IxD and Assistive Technology

Multimedia Authoring – Week 11

Multimedia Authoring – Week 11

Code Development

Well, against all odds, it would seem my final coding project is complete (or as complete as I’m willing to make it – adding more code is now making it all very unstable). In the end, there was a bit of a struggling and wrangling disparate sketches, trying to get them to play well together.

Before I go into my process over the last week, I think that it’s important to point out that whilst this sketch ‘works’, it’s likely that I haven’t put it together in the most efficient manner possible. My knowledge of which code puts pressure on CPU is totally non-existent, so I don’t doubt that this project could be cleaned up a great deal to run better. My work around for this project was to decrease the size of the display window to just 320×240.

Sketch 01

My first step was to bring the main elements together: the RSS feed and particles. I ended up quickly ditching my original idea of using the traer.physics balls in favor of using Andy Best’s bubble popping sketch. To keep things simple to begin with, everything is triggered by holding down the mouse button for a few seconds…

bubbletimer_v01
Sketch 1 screengrab

Source code

Sketch 02

To create some movement from different sides of the sketch, I shifted the falling bubbles to come from the left of screen. But instead of them simply moving from left to right, I wanted them to move toward the face. Introduction of face detection suddenly made the sketch run very slowly.

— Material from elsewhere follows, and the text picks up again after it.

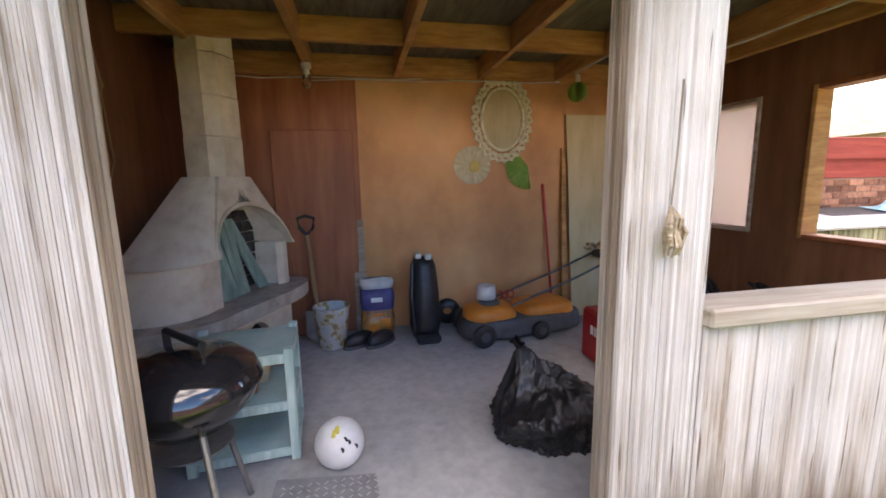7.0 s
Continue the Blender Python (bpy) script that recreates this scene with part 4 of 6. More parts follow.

A bit of digging through the Processing forums led me to discover that other people have had similar experiences: video feed at 640×480 in Processing can be very clunky…

bubbletimer_v02
Sketch 2 screengrab

Source code

Sketch 03

Dropping the size down to 320×240 seemed to do the trick…

bubbletimer_v03
Sketch 3 screengrab

Source code

Sketch 04

I was struggling to get an x and y coordinate out of the face recognition rectangle, so instead I started by using the mouseX and mouseY coordinates. I also switched to using the traer.physics cloud sketch, which gave the particles more movement and randomisation, as they head towards the mouse cursor…

bubbletimer_v04
Sketch 4 screengrab

Sketch 05

Finally, I found the face detection coordinates and replaced the red bubbles with mini newspaper articles. However, the events were still being triggered by the mouse button being held down for a few seconds, not through movement of the user…

bubbletimer_v05
Sketch 5 screengrab

Sketch 06

The next iteration of the sketch refined the movement of the particles and added a sound loop with the Ess library. As part of my pitch, I wanted to have an array of sound samples playing in a completely randomised and generative way, almost like a John Cage piece. Because of the time constraints I found myself with, I instead used a single sample of tuning between radio channels…

bubbletimer_v06
Sketch 6 screengrab

Sketch 10

The final few versions of the sketch simply moved through refinement of the major elements: the sound would slowly lower its volume as the particles covered the face; the video feed would decrease in brightness the longer the user did not move; the RSS feeds would repeat and cover previous feeds to create a nonsensical version of bars across the image; and finally, the loop would restart once the user moves their head a certain amount…

Note: the movie maker in Processing has exported at a fairly quick frame rate and I’ve added the sound in afterwards.

%CODE1%

There are a couple of problems with the final sketch. As you can see in the video, occasionally the action loop will restart, even though there has been minimal movement. This seems to be when the face detection thinks there is another face in the image. The jump in coordinates re-triggers the loop.

I also think that even though this is very close to what I planned as my concept pitch, in the end it was not successful as an interactive work. Although I had planned it to be the antithesis of interactive: it’s triggered by non-action, there needed to be another element to encourage users to explore this non-action. Whether there was a secondary event that happened when users move, or something that happened at the end of the loop, I think that the end result was a bit weak.

Having said that though, I am encouraged that I managed to pull this together in a short amount of time. Over the break, I plan on trying to get this piece to work more effectively and through that, learn a little more before I set foot in Multimedia Authoring 2 next semester.